There are reasons to believe that had Sir Dixon and afterward the Security Council adopted a flexible approach in regard to the suggestion about suppression of lawful Kashmir Government and admission of Pakistan's troops into the valley if the Plebiscite Administrator so desired, his proposals might have proved a workable basis for a final settlement in spite of the immediate adverse reactions of India and Pakistan to it.

But the Security Council which met on February 21, 1951 to consider the report of Sir Owen Dixon instead of finding out ways and means of making the Dixon proposals acceptable to the two parties, decided by a resolution sponsored jointly by the UK and the USA to send another U.N. representative to India and Pakistan in succession to Sir Owen Dixon "to effect the demilitarization of the State of Jammu and Kashmir on the basis of the demilitarization proposals made by Sir Dixon in his report with any modifications which the U.N. representative deems advisable, and to present to the Government of India and Pakistan detailed plans for carrying out plebiscite in the State of Jammu and Kashmir". This resolution was passed with slight modification in spite of the opposition of India by a majority vote on March 30, 1951. None voted against it but the USSR and Yugoslavia abstained.

In accordance with this resolution the Security Council appointed Dr. Frank Graham of the USA as its new representative for India and Pakistan. Dr. Graham who first came to India and Pakistan in June, 1951 carried on endless discussions with the Prime Ministers of both countries about the quantum of armed forces to be retained by the two sides in Kashmir after a demilitarization in terms of the resolution of August 13, 1948 had been brought about. Having failed to make any headway, he suggested direct negotiations between the two governments. They began at a joint conference of the two countries at ministerial level at Geneva in August, 1952, and were later, after a change of Government in Pakistan following the assassination of Prime Minister Liaqat Ali Khan, continued at Karachi and New Delhi at the Prime Minister's level.
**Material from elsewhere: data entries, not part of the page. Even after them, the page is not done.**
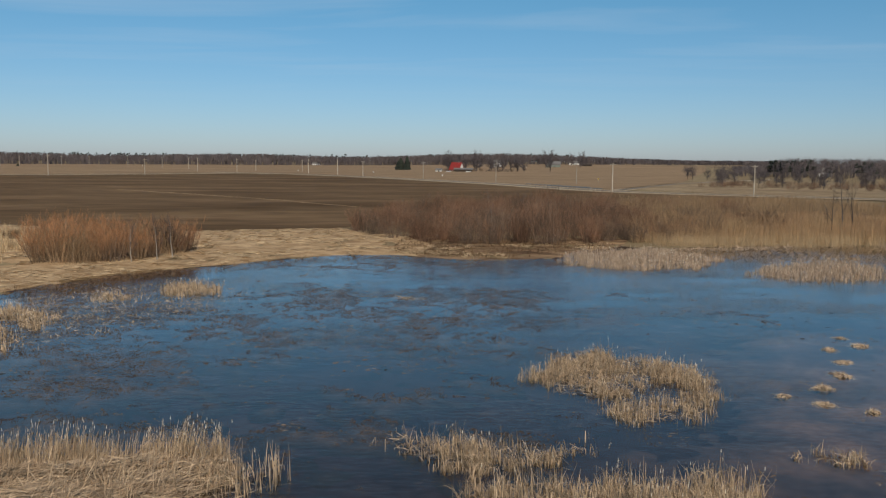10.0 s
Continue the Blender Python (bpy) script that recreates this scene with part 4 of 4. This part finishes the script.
def fallen_log(x, y, rz, L, r, seed):
    rg = np.random.RandomState(seed)
    vs, fs = [], []
    pts = [(-L / 2 + L * i / 5, rg.normal(0, 0.06), rg.normal(0, 0.03)) for i in range(6)]
    tube(vs, fs, pts, [r * (1.1 - 0.12 * i) for i in range(5)], 7)
    root = thing("fallen_log", pose(x, y, max(land_at(x, y), 0) + r * 0.3, 0, rg.uniform(-4, 4), rz), "weathered fallen trunk lying at the water's edge", "log", "fallen logs")
    part("trunk", mesh_np("trunk", *join_np(vs, fs), M_BARK, True), root)
    for k in range(5):
        vs, fs = [], []
        q = Vector((rg.uniform(-L / 2, L / 2), 0, 0))
        tube(vs, fs, [q, q + Vector((rg.normal(0, 0.5), rg.normal(0, 0.5), rg.uniform(0.3, 1.3)))], [r * 0.35], 4)
        part("broken_limb", mesh_np("broken_limb", *join_np(vs, fs), M_BARK), root)


for k, (x, y, rz, L, r) in enumerate(((14.5, 118, 40, 4, .13), (17.5, 109, 65, 4, .14), (21.5, 100, 30, 4, .12), (10.5, 131, 75, 4, .15), (27, 99, -25, 5, .13), (19.2, 40.8, 20, 2.6, .11), (34, 94, 30, 4, .13), (8, 147, 50, 4, .14), (13, 122, 10, 3, .12), (19, 105, 85, 3, .12), (12, 127, 100, 5, .12), (16, 115, 120, 5, .13), (23.5, 101, 110, 5, .12), (30, 97, 5, 4, .14), (4, 160, 70, 4, .13))):
    fallen_log(x, y, rz, L, r, 270 + k)

# ---- far woods ----
rg = np.random.RandomState(280)
a = np.radians(np.concatenate([rg.uniform(14, 84, 4600), rg.uniform(-6, 18.5, 1000)]))
d = np.concatenate([rg.uniform(1270, 1420, 4600), rg.uniform(690, 880, 1000)])
X, Y = -d * np.sin(a), d * np.cos(a)
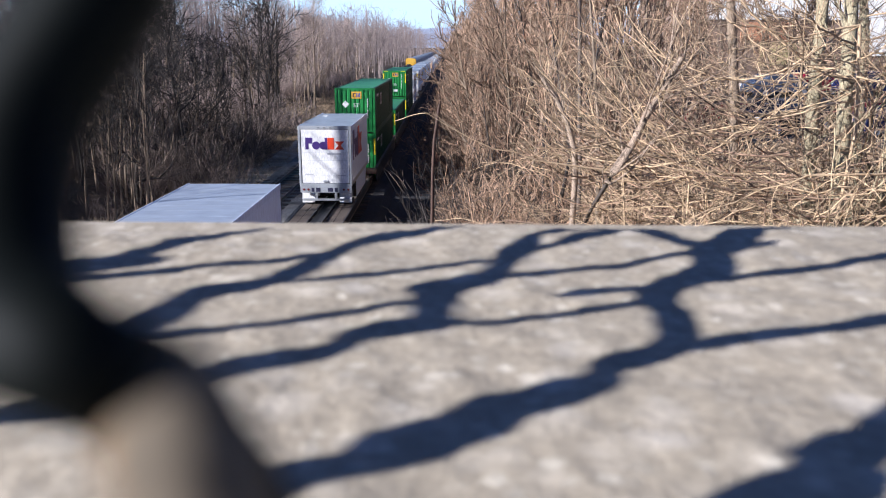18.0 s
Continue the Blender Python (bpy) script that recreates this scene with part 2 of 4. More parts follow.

The joint communiqué issued on August 20, 1953, after the conclusion of the talks between the two Prime Ministers at New Delhi gave the impression that some headway had been made toward a negotiated settlement. According to the communiqué the Prime Ministers agreed to consider directly the preliminary issues like the quantum of forces to be kept by both sides in Kashmir and to that end decided to appoint military and other experts to advise them in regard to these issues. A provisional time-table for implementation of their decisions was also drawn up according to which the Plebiscite Administrator was to be inducted into office by April, 1954.

But before any concrete steps could be taken to implement the decisions announced in the joint communiqué, a new turn was given to the whole problem by the military pact between Pakistan and USA under which Pakistan began to receive massive military aid from the USA and the internal developments in Kashmir which culminated in the overthrow of Sh. Abdullah and installation of a new Government headed by Bakshi Gulam Mohammed and ratification of accession by the Kashmir Constituent Assembly.

FOOTNOTE

1. "Reporting India" by Taya Zinkin, Pg. 206.